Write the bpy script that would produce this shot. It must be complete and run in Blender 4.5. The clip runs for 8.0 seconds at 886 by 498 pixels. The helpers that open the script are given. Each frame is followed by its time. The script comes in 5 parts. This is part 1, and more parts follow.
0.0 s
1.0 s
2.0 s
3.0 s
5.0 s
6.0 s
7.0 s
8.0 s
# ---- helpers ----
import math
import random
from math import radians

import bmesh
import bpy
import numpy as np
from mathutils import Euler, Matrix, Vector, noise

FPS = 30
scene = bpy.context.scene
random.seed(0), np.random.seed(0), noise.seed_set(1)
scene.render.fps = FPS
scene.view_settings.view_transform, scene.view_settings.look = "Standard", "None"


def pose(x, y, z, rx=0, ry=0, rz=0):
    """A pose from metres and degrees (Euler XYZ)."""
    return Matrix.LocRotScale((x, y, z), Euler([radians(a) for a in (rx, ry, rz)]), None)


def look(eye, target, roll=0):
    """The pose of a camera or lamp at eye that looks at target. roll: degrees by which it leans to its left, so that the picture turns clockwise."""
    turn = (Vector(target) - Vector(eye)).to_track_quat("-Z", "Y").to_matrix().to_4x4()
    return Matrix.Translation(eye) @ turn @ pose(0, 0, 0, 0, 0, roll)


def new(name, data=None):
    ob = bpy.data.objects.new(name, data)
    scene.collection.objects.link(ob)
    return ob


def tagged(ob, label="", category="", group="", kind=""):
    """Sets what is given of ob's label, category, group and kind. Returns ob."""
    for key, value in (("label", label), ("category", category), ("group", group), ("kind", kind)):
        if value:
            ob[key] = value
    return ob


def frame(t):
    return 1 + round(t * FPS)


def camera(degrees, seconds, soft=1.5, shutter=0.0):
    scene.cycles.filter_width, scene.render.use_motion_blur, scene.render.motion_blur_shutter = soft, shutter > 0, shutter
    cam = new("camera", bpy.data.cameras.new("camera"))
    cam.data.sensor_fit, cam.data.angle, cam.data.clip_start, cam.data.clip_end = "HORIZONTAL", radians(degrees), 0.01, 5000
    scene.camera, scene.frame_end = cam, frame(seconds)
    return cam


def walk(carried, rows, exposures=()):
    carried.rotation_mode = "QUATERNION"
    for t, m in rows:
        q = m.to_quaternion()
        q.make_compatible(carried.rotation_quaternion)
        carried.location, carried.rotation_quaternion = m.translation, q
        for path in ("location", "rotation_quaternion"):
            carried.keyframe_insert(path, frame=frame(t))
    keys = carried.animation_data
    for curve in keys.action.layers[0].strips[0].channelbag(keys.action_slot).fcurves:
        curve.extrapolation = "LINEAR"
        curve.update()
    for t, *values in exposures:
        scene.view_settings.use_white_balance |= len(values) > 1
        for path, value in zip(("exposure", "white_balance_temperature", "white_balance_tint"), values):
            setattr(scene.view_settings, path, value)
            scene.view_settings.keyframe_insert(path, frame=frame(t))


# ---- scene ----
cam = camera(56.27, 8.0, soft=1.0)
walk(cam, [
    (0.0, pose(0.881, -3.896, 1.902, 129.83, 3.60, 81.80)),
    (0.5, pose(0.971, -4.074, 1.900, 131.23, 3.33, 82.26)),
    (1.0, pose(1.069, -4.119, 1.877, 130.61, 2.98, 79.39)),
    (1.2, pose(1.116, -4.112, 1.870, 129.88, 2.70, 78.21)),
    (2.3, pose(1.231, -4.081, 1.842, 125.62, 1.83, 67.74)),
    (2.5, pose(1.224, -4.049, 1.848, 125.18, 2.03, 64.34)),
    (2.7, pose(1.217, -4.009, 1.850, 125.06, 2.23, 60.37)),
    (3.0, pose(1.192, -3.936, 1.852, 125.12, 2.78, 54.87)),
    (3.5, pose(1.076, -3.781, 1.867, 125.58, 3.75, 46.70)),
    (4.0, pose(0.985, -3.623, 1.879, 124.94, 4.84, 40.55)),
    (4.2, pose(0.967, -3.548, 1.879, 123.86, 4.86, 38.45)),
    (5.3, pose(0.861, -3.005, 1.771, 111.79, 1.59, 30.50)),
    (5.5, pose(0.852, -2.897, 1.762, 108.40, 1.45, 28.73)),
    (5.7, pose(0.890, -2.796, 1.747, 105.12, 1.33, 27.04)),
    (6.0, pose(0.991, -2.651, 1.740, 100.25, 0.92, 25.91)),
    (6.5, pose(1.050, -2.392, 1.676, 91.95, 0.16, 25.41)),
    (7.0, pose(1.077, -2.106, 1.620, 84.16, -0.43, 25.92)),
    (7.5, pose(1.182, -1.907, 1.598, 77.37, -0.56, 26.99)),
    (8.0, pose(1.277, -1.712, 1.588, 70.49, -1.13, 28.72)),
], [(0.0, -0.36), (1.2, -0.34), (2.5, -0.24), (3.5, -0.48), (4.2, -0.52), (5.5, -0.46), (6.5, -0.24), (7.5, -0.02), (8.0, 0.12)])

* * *

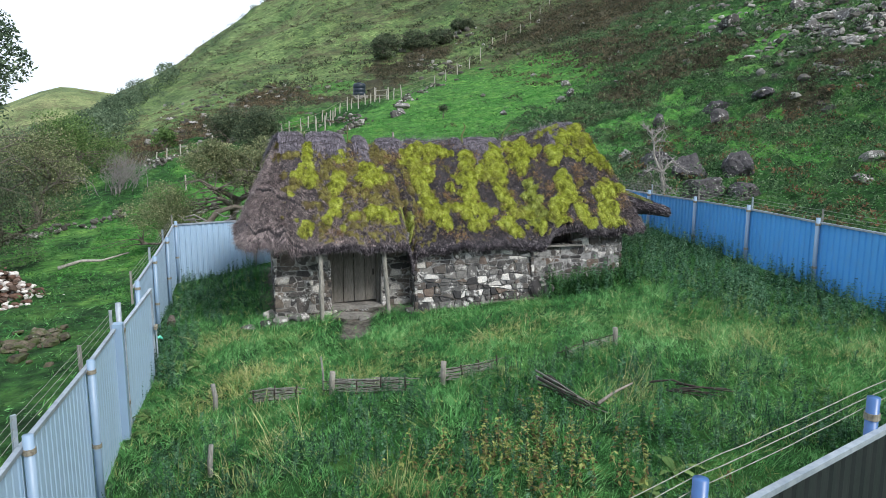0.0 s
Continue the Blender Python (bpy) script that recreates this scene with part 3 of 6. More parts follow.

* _TASK DETAILS_
Which lines in the records above contain the string "location"? Copy each one.

* _RESPONSE_
        carried.location, carried.rotation_quaternion = m.translation, q
        for path in ("location", "rotation_quaternion"):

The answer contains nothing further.